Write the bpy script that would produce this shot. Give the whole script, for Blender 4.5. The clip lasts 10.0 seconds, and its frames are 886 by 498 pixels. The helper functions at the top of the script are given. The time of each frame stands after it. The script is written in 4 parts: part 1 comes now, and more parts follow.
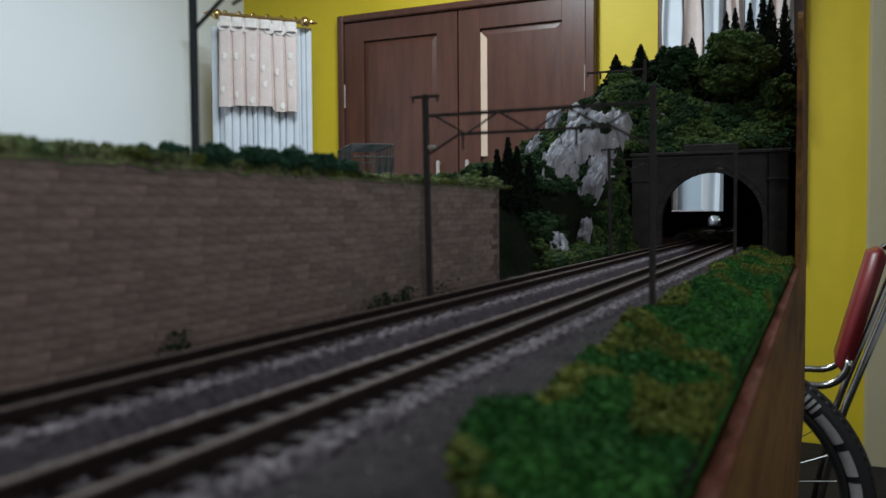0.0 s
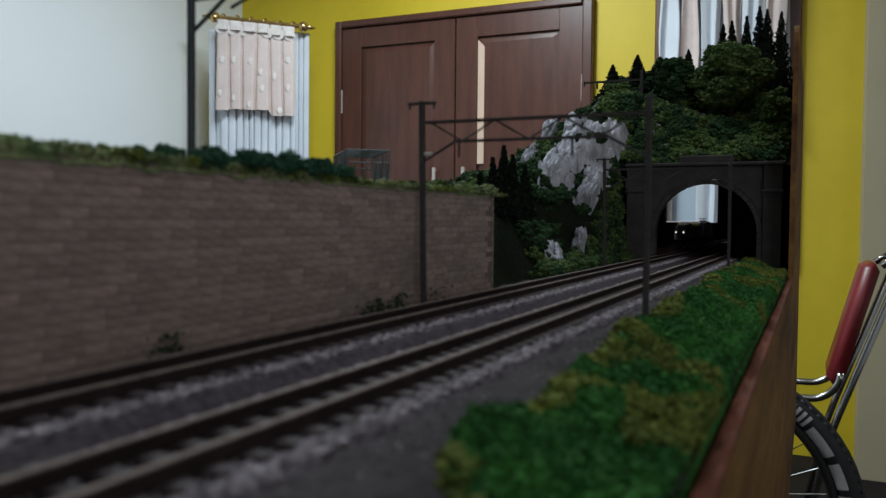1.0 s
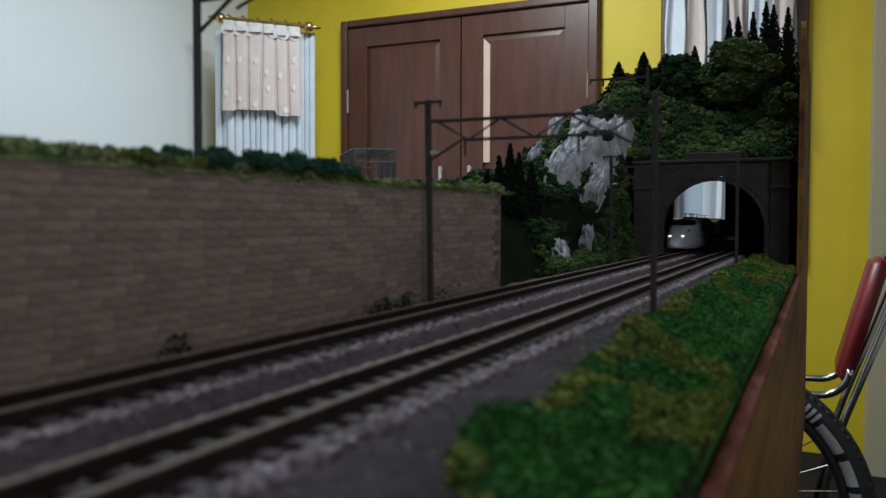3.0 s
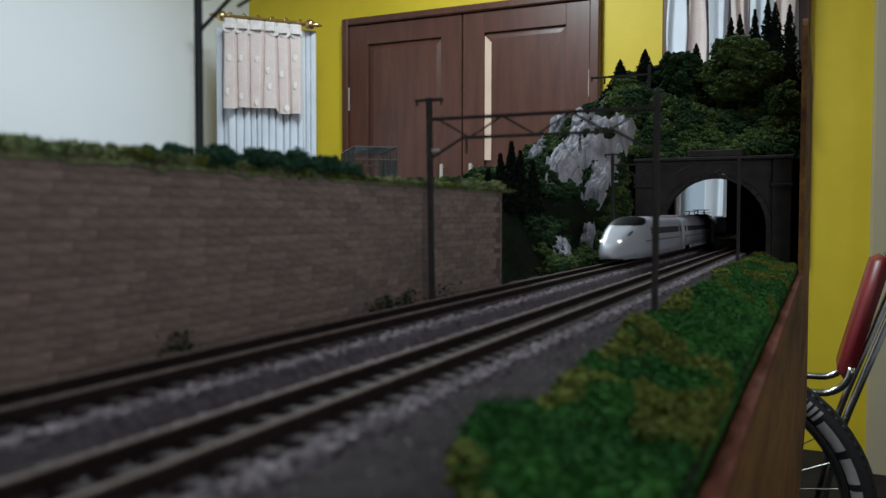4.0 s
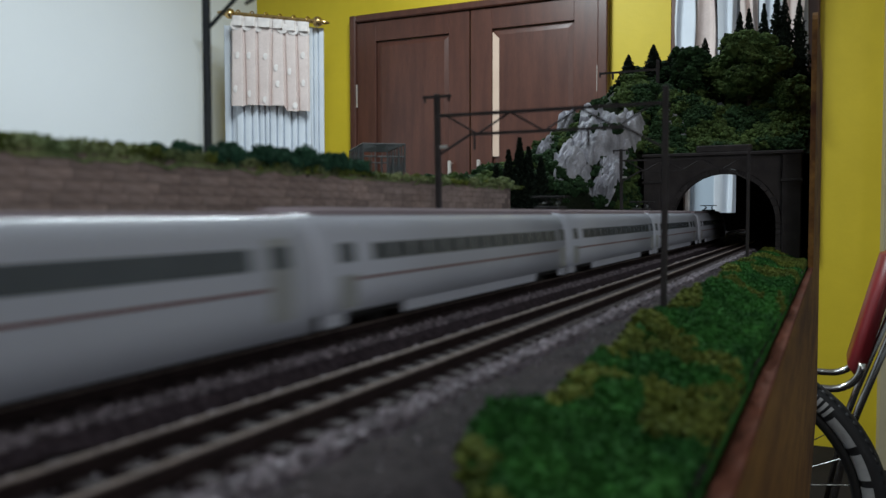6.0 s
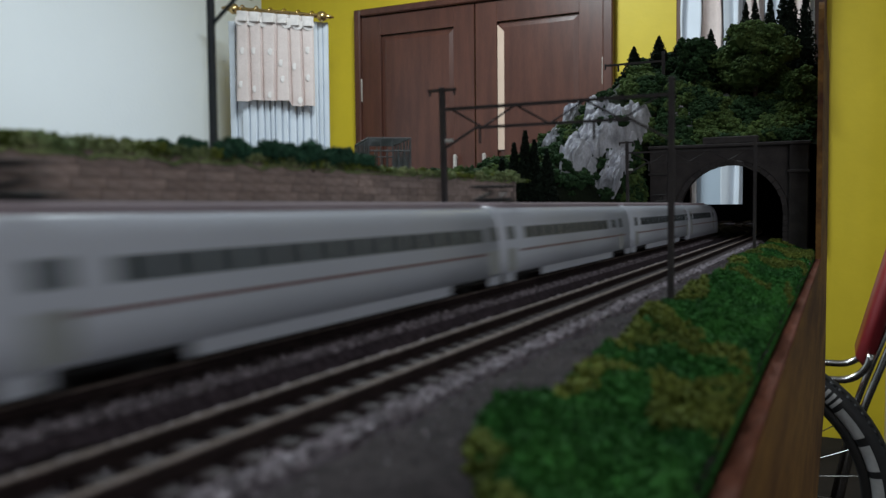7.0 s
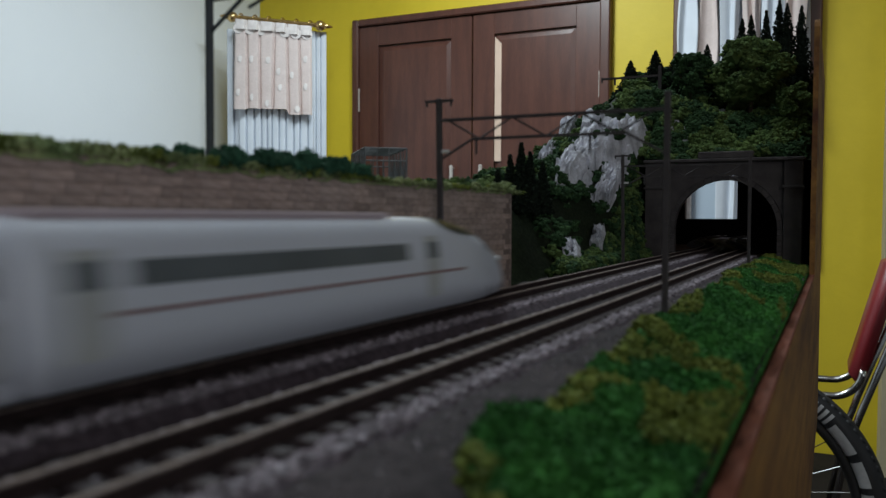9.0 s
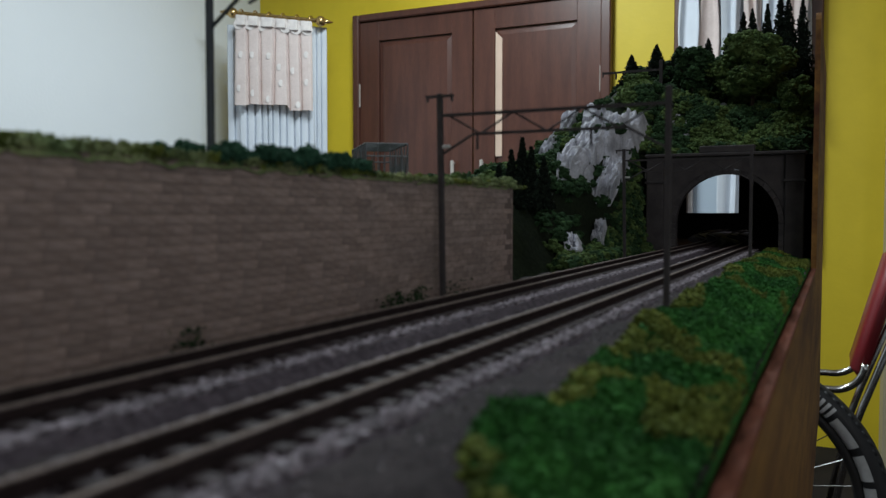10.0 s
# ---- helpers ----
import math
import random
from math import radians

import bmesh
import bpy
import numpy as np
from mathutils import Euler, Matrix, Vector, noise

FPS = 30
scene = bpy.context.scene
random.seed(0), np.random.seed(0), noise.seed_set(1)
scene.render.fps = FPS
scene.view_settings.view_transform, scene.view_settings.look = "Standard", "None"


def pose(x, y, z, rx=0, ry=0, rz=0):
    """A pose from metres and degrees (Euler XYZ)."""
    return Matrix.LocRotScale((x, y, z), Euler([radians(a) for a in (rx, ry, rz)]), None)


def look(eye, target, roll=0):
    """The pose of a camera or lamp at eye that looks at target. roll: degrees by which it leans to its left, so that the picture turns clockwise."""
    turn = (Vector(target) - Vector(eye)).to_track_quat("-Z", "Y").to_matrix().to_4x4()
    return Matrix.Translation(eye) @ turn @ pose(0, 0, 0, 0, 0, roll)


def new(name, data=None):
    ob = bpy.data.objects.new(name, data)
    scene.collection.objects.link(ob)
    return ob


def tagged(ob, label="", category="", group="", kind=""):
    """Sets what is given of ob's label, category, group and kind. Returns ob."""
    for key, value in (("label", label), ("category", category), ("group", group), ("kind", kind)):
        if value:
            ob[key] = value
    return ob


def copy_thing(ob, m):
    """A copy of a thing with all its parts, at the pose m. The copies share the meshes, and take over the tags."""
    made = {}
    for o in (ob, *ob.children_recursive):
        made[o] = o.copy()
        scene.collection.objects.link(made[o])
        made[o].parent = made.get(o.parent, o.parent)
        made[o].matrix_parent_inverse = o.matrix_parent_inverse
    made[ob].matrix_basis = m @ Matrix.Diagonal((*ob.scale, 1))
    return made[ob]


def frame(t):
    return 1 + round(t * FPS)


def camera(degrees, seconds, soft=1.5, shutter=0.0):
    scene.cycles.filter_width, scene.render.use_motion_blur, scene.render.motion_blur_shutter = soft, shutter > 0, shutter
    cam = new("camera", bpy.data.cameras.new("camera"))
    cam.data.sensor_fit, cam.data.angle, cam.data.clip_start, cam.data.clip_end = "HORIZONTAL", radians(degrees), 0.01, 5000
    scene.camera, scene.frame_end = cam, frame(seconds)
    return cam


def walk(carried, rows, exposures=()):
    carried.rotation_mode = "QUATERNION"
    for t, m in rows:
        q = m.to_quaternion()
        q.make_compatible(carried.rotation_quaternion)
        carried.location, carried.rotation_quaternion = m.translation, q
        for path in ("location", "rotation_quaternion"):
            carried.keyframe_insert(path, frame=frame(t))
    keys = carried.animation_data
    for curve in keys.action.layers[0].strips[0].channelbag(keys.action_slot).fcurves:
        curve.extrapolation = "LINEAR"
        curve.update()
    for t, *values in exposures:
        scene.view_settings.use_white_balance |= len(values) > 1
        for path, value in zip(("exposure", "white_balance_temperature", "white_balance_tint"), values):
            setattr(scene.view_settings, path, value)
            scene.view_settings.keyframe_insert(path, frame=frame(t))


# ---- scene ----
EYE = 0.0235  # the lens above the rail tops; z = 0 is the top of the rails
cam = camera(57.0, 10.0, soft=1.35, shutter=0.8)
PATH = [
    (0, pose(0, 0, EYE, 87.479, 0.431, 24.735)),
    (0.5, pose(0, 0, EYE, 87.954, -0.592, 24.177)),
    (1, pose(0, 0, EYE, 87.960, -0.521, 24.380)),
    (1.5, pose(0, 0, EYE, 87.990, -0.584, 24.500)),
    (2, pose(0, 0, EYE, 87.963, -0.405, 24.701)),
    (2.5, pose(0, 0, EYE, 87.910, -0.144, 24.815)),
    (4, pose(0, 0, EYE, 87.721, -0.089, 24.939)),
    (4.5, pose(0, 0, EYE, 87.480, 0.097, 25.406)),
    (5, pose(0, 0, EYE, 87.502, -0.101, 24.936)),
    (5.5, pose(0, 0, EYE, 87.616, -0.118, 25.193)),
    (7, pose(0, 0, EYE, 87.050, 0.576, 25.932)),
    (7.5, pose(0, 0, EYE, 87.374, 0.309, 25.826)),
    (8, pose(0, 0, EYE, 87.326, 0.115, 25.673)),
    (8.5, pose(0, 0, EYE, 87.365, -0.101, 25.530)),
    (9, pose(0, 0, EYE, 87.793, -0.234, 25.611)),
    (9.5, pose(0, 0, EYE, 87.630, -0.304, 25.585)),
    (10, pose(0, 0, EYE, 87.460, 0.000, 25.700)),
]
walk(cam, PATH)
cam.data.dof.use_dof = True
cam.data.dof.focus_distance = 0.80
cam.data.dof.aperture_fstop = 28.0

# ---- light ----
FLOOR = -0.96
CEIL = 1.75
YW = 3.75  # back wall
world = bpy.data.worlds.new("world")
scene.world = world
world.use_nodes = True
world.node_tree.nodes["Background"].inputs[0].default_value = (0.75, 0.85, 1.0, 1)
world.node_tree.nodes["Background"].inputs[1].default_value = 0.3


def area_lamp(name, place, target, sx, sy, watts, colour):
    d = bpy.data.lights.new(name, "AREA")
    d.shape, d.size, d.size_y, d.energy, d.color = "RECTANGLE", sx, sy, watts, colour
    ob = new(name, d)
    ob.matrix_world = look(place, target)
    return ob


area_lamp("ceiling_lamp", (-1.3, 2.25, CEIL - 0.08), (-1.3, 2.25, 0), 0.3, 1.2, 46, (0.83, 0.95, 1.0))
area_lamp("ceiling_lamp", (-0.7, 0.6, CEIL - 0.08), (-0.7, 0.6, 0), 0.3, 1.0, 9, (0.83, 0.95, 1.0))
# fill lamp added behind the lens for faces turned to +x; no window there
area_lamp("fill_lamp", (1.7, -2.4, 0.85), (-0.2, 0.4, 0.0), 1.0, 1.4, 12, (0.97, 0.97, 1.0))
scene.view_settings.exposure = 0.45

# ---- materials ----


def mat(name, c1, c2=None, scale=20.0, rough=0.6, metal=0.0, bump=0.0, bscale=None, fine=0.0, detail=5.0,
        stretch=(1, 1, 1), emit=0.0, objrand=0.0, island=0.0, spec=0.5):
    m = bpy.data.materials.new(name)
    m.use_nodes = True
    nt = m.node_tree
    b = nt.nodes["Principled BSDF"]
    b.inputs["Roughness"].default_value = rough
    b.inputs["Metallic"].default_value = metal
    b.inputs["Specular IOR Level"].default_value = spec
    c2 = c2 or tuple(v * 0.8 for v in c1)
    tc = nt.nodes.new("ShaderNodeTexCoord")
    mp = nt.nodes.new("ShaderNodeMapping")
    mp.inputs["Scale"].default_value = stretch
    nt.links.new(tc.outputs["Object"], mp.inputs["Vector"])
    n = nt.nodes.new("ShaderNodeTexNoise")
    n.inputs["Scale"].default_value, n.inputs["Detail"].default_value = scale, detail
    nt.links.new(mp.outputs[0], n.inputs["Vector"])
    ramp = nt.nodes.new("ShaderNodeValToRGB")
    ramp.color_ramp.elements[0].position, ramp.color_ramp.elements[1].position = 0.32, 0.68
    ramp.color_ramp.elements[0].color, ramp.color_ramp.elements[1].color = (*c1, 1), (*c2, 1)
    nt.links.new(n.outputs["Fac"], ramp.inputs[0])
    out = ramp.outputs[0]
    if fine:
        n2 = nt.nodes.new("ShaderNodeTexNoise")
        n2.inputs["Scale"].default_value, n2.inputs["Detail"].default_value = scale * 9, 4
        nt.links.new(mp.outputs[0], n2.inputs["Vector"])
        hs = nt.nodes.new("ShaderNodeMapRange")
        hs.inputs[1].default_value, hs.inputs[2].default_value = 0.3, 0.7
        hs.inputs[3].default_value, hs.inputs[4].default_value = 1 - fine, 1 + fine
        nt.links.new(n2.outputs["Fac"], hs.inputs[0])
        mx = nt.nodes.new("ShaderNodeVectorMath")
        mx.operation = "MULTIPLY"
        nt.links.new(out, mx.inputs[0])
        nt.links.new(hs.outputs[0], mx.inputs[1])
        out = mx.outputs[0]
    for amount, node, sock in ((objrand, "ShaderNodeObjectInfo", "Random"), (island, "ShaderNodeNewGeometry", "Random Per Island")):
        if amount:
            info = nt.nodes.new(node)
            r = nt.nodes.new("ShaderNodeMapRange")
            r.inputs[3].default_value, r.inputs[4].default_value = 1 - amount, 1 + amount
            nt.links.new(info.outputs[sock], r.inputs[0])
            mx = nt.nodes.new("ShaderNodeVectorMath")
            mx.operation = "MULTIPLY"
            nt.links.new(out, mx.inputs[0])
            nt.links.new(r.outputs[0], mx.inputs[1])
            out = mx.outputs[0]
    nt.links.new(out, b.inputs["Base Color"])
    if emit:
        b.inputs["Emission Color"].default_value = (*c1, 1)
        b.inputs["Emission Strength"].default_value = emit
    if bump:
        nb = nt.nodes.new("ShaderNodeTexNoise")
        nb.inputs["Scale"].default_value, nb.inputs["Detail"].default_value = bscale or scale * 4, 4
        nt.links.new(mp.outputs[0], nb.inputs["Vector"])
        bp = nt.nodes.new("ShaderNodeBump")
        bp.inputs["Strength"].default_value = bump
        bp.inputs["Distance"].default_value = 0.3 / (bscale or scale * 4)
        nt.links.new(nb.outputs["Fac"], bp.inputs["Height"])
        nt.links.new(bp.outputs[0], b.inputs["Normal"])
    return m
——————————
• [EXERCISE DESCRIPTION]
Repeat the listing above from its first line through the line that contains "return Matrix.LocRotScale((x, y, z), Euler([radians(a)", both included, and nothing more. Drop the pictures.

• [ANSWER BELOW]
Write the bpy script that would produce this shot. Give the whole script, for Blender 4.5. The clip lasts 10.0 seconds, and its frames are 886 by 498 pixels. The helper functions at the top of the script are given. The time of each frame stands after it. The script is written in 4 parts: part 1 comes now, and more parts follow.
0.0 s
1.0 s
3.0 s
4.0 s
6.0 s
7.0 s
9.0 s
10.0 s
# ---- helpers ----
import math
import random
from math import radians

import bmesh
import bpy
import numpy as np
from mathutils import Euler, Matrix, Vector, noise

FPS = 30
scene = bpy.context.scene
random.seed(0), np.random.seed(0), noise.seed_set(1)
scene.render.fps = FPS
scene.view_settings.view_transform, scene.view_settings.look = "Standard", "None"


def pose(x, y, z, rx=0, ry=0, rz=0):
    """A pose from metres and degrees (Euler XYZ)."""
    return Matrix.LocRotScale((x, y, z), Euler([radians(a) for a in (rx, ry, rz)]), None)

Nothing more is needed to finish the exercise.